/---

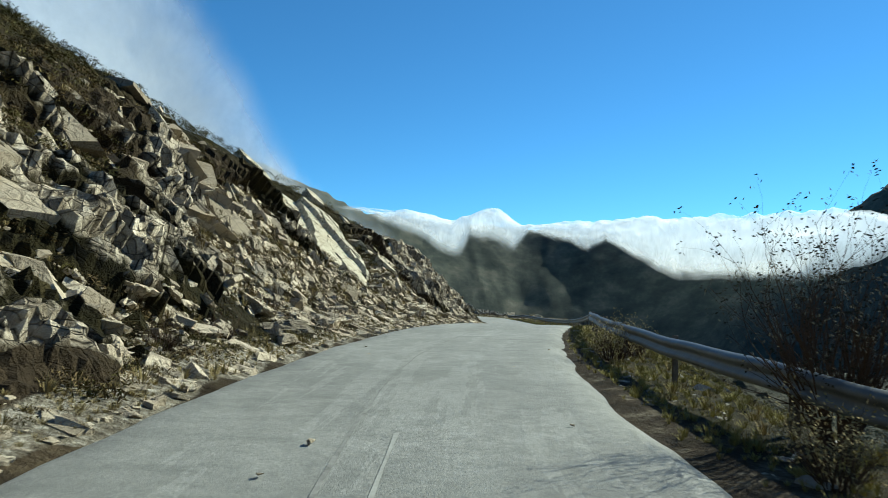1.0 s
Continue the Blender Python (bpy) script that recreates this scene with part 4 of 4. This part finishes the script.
# ---- plants ----
rng = np.random.default_rng(35)
TUFTS = [arrays(tuft(500 + i, 34, 0.45, 0.5, 0.012)) for i in range(6)]
LOW = [arrays(clump(520 + i)) for i in range(6)]
up = np.array([0, 0, 1.0])
for args, size, mat, label in (
        ((4200, K0, K1, 0.15, 10, -1, 71), 0.38, STRAW, "dry brown tussocks on the cut slope"),
        ((6000, K0, K1, 5, 26, -1, 72), 0.8, SCRUB, "dark low scrub on the upper slope"),
        ((16000, K0, BEND, 0.25, 9, 1, 73), 0.24, VERGE, "low grass and weeds along the verge"),
        ((4000, K0, BEND, 0.6, 8, 1, 74), 0.28, STRAW, "dry grass along the verge"),
        ((4200, BEND, KB, 0.5, 15, 1, 75), 0.26, STRAW, "dry grass of the lay-by and bank"),
        ((6500, K0, K1, 0.5, 10, -1, 70), 0.5, BRUSH, "dry brown brush between the rocks of the cutting"),
        ((5200, K0, K1, 0.02, 0.9, -1, 170), 0.16, STRAW, "dry grass at the road's ragged edge"),
        ((3000, K0, KB, 0.02, 0.8, 1, 171), 0.16, VERGE, "short grass at the road's ragged edge"),
        ((2400, KC - 14, KB, 0.02, 2.4, 1, 173), 0.22, SCRUB, "dark short grass beside the bend"),
        ((2600, BEND + 20, KB, 0.02, 1.2, -1, 172), 0.18, VERGE, "short grass below the limestone bank"),
        ((700, BEND - 26, BEND + 22, 0.1, 6, -1, 174), 0.5, BRUSH, "dry brown weeds at the inner corner of the bend"),
        ((500, BEND - 26, BEND + 22, 0.1, 6, -1, 175), 0.45, STRAW, "dry grass at the inner corner of the bend"),
        ((1700, BEND + 10, KB, 1.2, 20, 1, 69), 0.55, BRUSH, "brown brush on the stony bank"),
        ((5000, K0, K1, 0.4, 9, -1, 78), 0.42, SCRUB, "dark low herbs between the stones of the cutting"),
        ((2200, BEND + 20, KB, 1.0, 16, 1, 79), 0.42, SCRUB, "dark low scrub on the stony bank"),
        ((11000, BEND + 40, KB, 0.2, 42, -1, 76), 0.55, SCRUB, "dark grass between the limestone"),
        ((2200, BEND + 40, KB, 0.2, 42, -1, 77), 0.40, STRAW, "dry yellow grass between the limestone")):
    x, y, d = along(*args)
    z, n = slope(x, y, 0.4)
    if args[5] < 0 and args[1] == K0:
        z = z + 0.25 * step(1.0, 3.0, d)
        free = ((sheet_inside(x, y) < -0.1) | (fbm(x / 0.9, y / 0.9, 2, 111) > 0.42)) & ((y < 58) | (y > 101) | (d > 8) | (d < 1.5) | (fbm(x / 2, y / 2, 2, 113) > 0.15))
        x, y, z, n = x[free], y[free], z[free], n[free]
    scatter("tussocks", LOW if mat in (SCRUB, BRUSH) else TUFTS, np.stack([x, y, z], 1), size * (0.5 + 0.8 * rng.random(len(x))), n * 0.4 + up * 0.6, mat, label, "grass", seed=args[-1], sink=0.0)

for i in range(3):
    wood, green = twiggy(40 + i, 0.7, 0.8, 22, 0, 0.008)
    green.free()
    SHRUB = mesh_from("stems", wood, TWIG)
    x, y, d = along(24, K0, K1, 0.8, 7, -1, 80 + i)
    if i == 2:
        x, y, d = along(26, BEND + 10, KB, 1.5, 13, 1, 90)
    for px, py in zip(x, y):
        ob = tagged(new("shrub", SHRUB), "leafless brown twiggy shrub among the stones", "shrub", "small bare shrubs")
        ob.matrix_world = pose(px, py, level(px, py), 0, 0, random.uniform(0, 360)) @ Matrix.Scale(random.uniform(0.7, 1.3), 4)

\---

WHAT IS EXPECTED
Repeat the data exactly, dropping every picture it holds.

THE ANSWER
1.0 s
Continue the Blender Python (bpy) script that recreates this scene with part 4 of 4. This part finishes the script.
# ---- plants ----
rng = np.random.default_rng(35)
TUFTS = [arrays(tuft(500 + i, 34, 0.45, 0.5, 0.012)) for i in range(6)]
LOW = [arrays(clump(520 + i)) for i in range(6)]
up = np.array([0, 0, 1.0])
for args, size, mat, label in (
        ((4200, K0, K1, 0.15, 10, -1, 71), 0.38, STRAW, "dry brown tussocks on the cut slope"),
        ((6000, K0, K1, 5, 26, -1, 72), 0.8, SCRUB, "dark low scrub on the upper slope"),
        ((16000, K0, BEND, 0.25, 9, 1, 73), 0.24, VERGE, "low grass and weeds along the verge"),
        ((4000, K0, BEND, 0.6, 8, 1, 74), 0.28, STRAW, "dry grass along the verge"),
        ((4200, BEND, KB, 0.5, 15, 1, 75), 0.26, STRAW, "dry grass of the lay-by and bank"),
        ((6500, K0, K1, 0.5, 10, -1, 70), 0.5, BRUSH, "dry brown brush between the rocks of the cutting"),
        ((5200, K0, K1, 0.02, 0.9, -1, 170), 0.16, STRAW, "dry grass at the road's ragged edge"),
        ((3000, K0, KB, 0.02, 0.8, 1, 171), 0.16, VERGE, "short grass at the road's ragged edge"),
        ((2400, KC - 14, KB, 0.02, 2.4, 1, 173), 0.22, SCRUB, "dark short grass beside the bend"),
        ((2600, BEND + 20, KB, 0.02, 1.2, -1, 172), 0.18, VERGE, "short grass below the limestone bank"),
        ((700, BEND - 26, BEND + 22, 0.1, 6, -1, 174), 0.5, BRUSH, "dry brown weeds at the inner corner of the bend"),
        ((500, BEND - 26, BEND + 22, 0.1, 6, -1, 175), 0.45, STRAW, "dry grass at the inner corner of the bend"),
        ((1700, BEND + 10, KB, 1.2, 20, 1, 69), 0.55, BRUSH, "brown brush on the stony bank"),
        ((5000, K0, K1, 0.4, 9, -1, 78), 0.42, SCRUB, "dark low herbs between the stones of the cutting"),
        ((2200, BEND + 20, KB, 1.0, 16, 1, 79), 0.42, SCRUB, "dark low scrub on the stony bank"),
        ((11000, BEND + 40, KB, 0.2, 42, -1, 76), 0.55, SCRUB, "dark grass between the limestone"),
        ((2200, BEND + 40, KB, 0.2, 42, -1, 77), 0.40, STRAW, "dry yellow grass between the limestone")):
    x, y, d = along(*args)
    z, n = slope(x, y, 0.4)
    if args[5] < 0 and args[1] == K0:
        z = z + 0.25 * step(1.0, 3.0, d)
        free = ((sheet_inside(x, y) < -0.1) | (fbm(x / 0.9, y / 0.9, 2, 111) > 0.42)) & ((y < 58) | (y > 101) | (d > 8) | (d < 1.5) | (fbm(x / 2, y / 2, 2, 113) > 0.15))
        x, y, z, n = x[free], y[free], z[free], n[free]
    scatter("tussocks", LOW if mat in (SCRUB, BRUSH) else TUFTS, np.stack([x, y, z], 1), size * (0.5 + 0.8 * rng.random(len(x))), n * 0.4 + up * 0.6, mat, label, "grass", seed=args[-1], sink=0.0)

for i in range(3):
    wood, green = twiggy(40 + i, 0.7, 0.8, 22, 0, 0.008)
    green.free()
    SHRUB = mesh_from("stems", wood, TWIG)
    x, y, d = along(24, K0, K1, 0.8, 7, -1, 80 + i)
    if i == 2:
        x, y, d = along(26, BEND + 10, KB, 1.5, 13, 1, 90)
    for px, py in zip(x, y):
        ob = tagged(new("shrub", SHRUB), "leafless brown twiggy shrub among the stones", "shrub", "small bare shrubs")
        ob.matrix_world = pose(px, py, level(px, py), 0, 0, random.uniform(0, 360)) @ Matrix.Scale(random.uniform(0.7, 1.3), 4)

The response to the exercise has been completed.